Reading: Galatians 3: 23-29

Paul writes of the Law being put in charge to lead people to Christ.  For those living under the Law, the prophecies and teachings of the Old Testament certainly shaped Jesus, the disciples, and all the other followers of Christ who had Jewish roots.  The basic way of life of a practicing Jew as established by the Law and Old Testament is the life Jesus lived out.  After all, Jesus was God incarnate, in the flesh, so all that God is in the Old Testament is embodied by Jesus Christ in the New Testament.

Many of the believers, however, were Gentiles.  They did not have the basic way of life down since birth.  It would be logical to assume that some of the basic customs such as offering hospitality to the stranger would have been practiced because they were cultural norms.  But concepts such as Sabbath, fasting, loving neighbor as self, loving your enemy, and serving only one God would have been new to many Gentile believers.  So it was necessary for the Law to be replaced by the teachings of Jesus shared by His followers.  As the church grew, people in their local communities came alongside Peter, Paul, Timothy and the other apostles to teach, mentor, correct, and witness to the people of God.
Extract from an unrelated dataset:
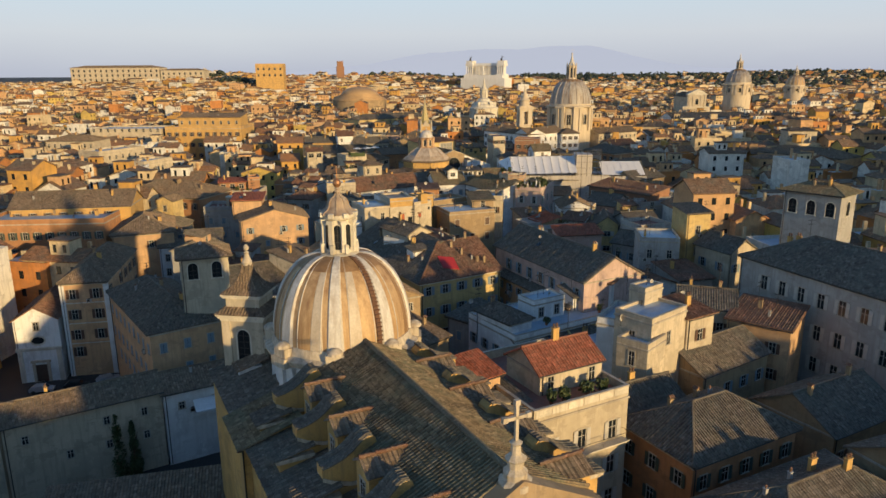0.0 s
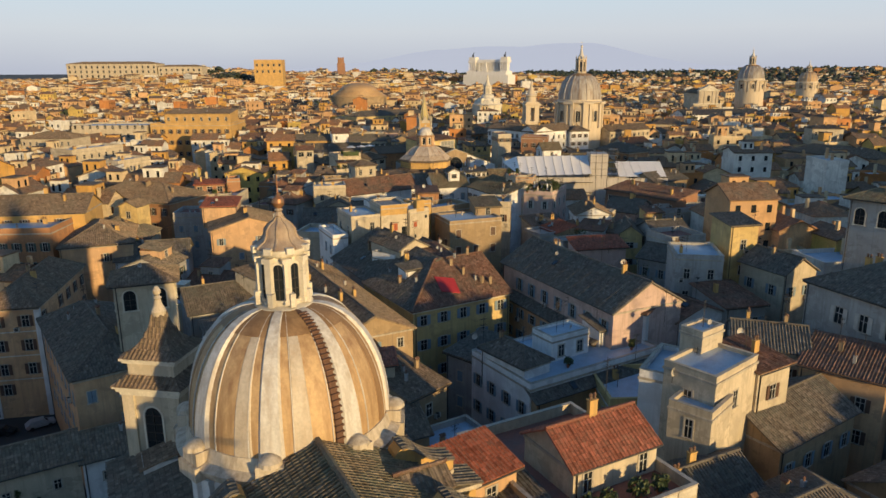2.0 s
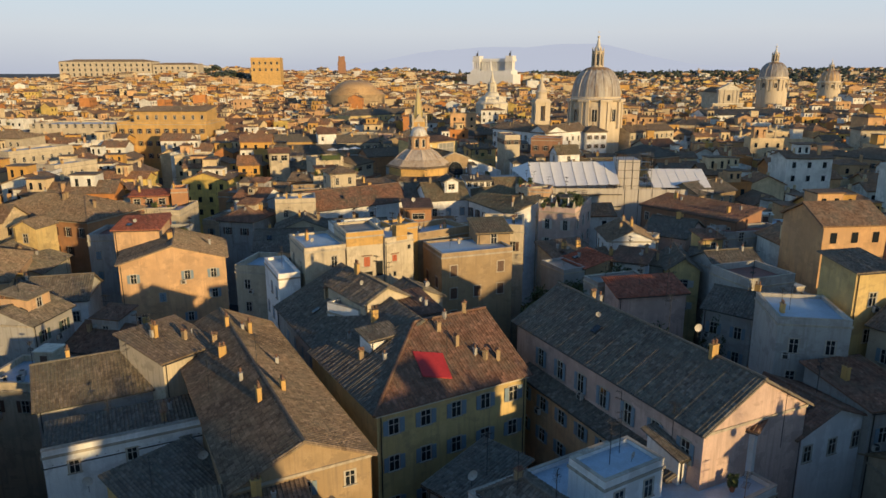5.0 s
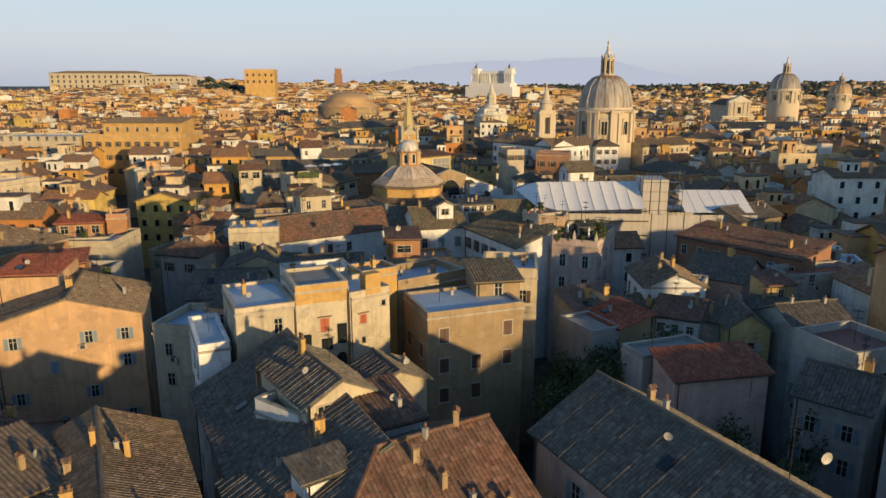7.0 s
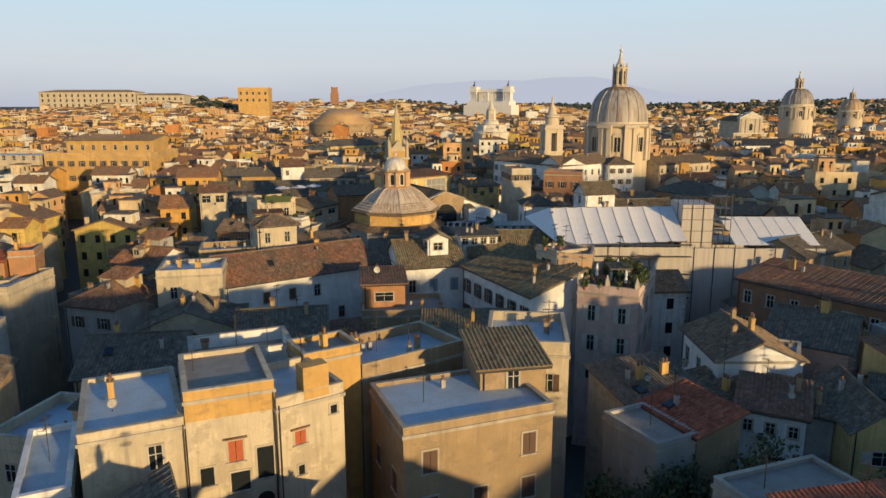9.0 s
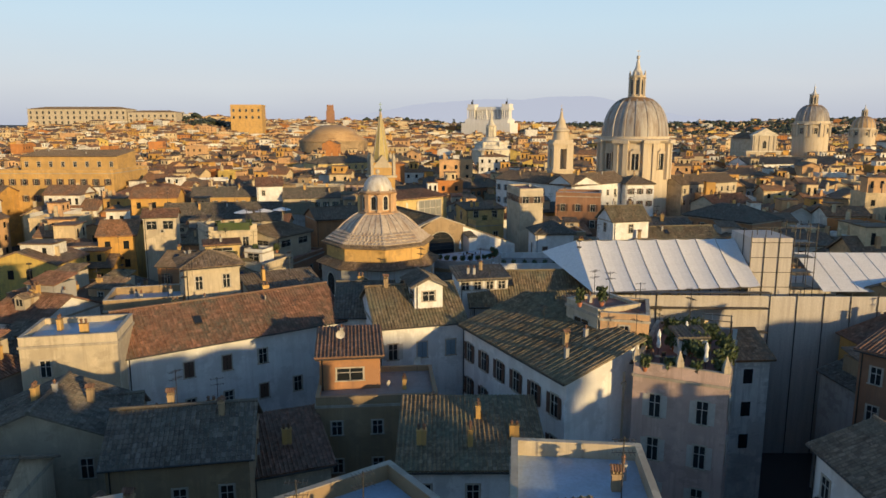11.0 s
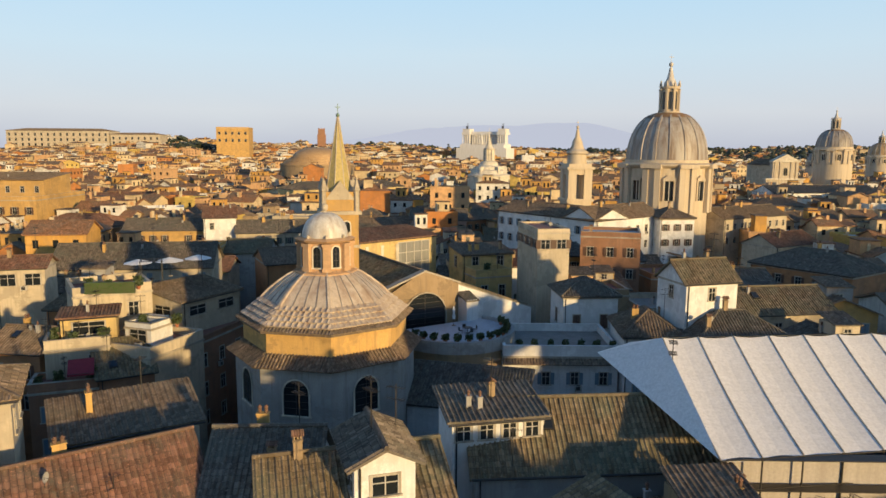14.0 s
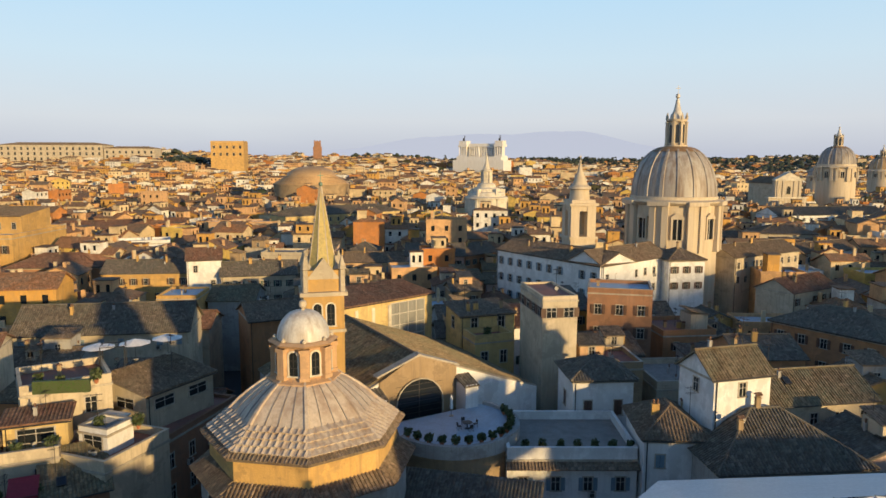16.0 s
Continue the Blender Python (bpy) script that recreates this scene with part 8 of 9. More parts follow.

This process of learning, accepting, maturing, growing in, and defining our own faith has been continued by the generations right up to and through many of us.  Some are first generation Christians, but for each of us someone poured into us and helped us along as we grew in our faith.  For each believer we can name parents, pastors, friends, and others who guided us in the development of our faith.  In turn we have and will pass faith in Jesus Christ along to others.  Each and everyone who calls on the name of Jesus as Lord and Savior are witnesses to and teachers of the faith.  May all we do and say serve to draw all we encounter each day closer to the one true King, Jesus Christ.